- **Given data**:
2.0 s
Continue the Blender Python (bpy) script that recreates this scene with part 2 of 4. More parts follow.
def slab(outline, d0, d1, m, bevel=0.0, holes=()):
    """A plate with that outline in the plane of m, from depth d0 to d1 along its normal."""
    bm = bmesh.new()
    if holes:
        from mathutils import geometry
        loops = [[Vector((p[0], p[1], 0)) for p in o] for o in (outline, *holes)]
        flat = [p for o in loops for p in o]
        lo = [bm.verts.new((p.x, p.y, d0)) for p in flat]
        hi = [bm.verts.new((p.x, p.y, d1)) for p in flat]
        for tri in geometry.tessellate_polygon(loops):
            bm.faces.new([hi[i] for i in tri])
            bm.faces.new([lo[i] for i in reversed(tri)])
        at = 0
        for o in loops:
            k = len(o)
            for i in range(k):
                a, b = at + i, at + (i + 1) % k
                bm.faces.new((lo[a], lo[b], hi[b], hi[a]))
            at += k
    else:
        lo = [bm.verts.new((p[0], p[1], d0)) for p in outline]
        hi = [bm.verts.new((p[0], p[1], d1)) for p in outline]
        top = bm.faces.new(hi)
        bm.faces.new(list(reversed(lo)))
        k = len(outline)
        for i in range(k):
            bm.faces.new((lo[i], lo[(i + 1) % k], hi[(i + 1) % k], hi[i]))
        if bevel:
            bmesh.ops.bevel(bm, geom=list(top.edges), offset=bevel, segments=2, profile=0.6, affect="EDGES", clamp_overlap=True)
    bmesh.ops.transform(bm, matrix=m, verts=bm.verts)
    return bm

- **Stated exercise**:
Locate the line that contains "Continue the Blender". Repeat it and every line after it, up to and including the final line, exactly.

- **In response**:
Continue the Blender Python (bpy) script that recreates this scene with part 2 of 4. More parts follow.
def slab(outline, d0, d1, m, bevel=0.0, holes=()):
    """A plate with that outline in the plane of m, from depth d0 to d1 along its normal."""
    bm = bmesh.new()
    if holes:
        from mathutils import geometry
        loops = [[Vector((p[0], p[1], 0)) for p in o] for o in (outline, *holes)]
        flat = [p for o in loops for p in o]
        lo = [bm.verts.new((p.x, p.y, d0)) for p in flat]
        hi = [bm.verts.new((p.x, p.y, d1)) for p in flat]
        for tri in geometry.tessellate_polygon(loops):
            bm.faces.new([hi[i] for i in tri])
            bm.faces.new([lo[i] for i in reversed(tri)])
        at = 0
        for o in loops:
            k = len(o)
            for i in range(k):
                a, b = at + i, at + (i + 1) % k
                bm.faces.new((lo[a], lo[b], hi[b], hi[a]))
            at += k
    else:
        lo = [bm.verts.new((p[0], p[1], d0)) for p in outline]
        hi = [bm.verts.new((p[0], p[1], d1)) for p in outline]
        top = bm.faces.new(hi)
        bm.faces.new(list(reversed(lo)))
        k = len(outline)
        for i in range(k):
            bm.faces.new((lo[i], lo[(i + 1) % k], hi[(i + 1) % k], hi[i]))
        if bevel:
            bmesh.ops.bevel(bm, geom=list(top.edges), offset=bevel, segments=2, profile=0.6, affect="EDGES", clamp_overlap=True)
    bmesh.ops.transform(bm, matrix=m, verts=bm.verts)
    return bm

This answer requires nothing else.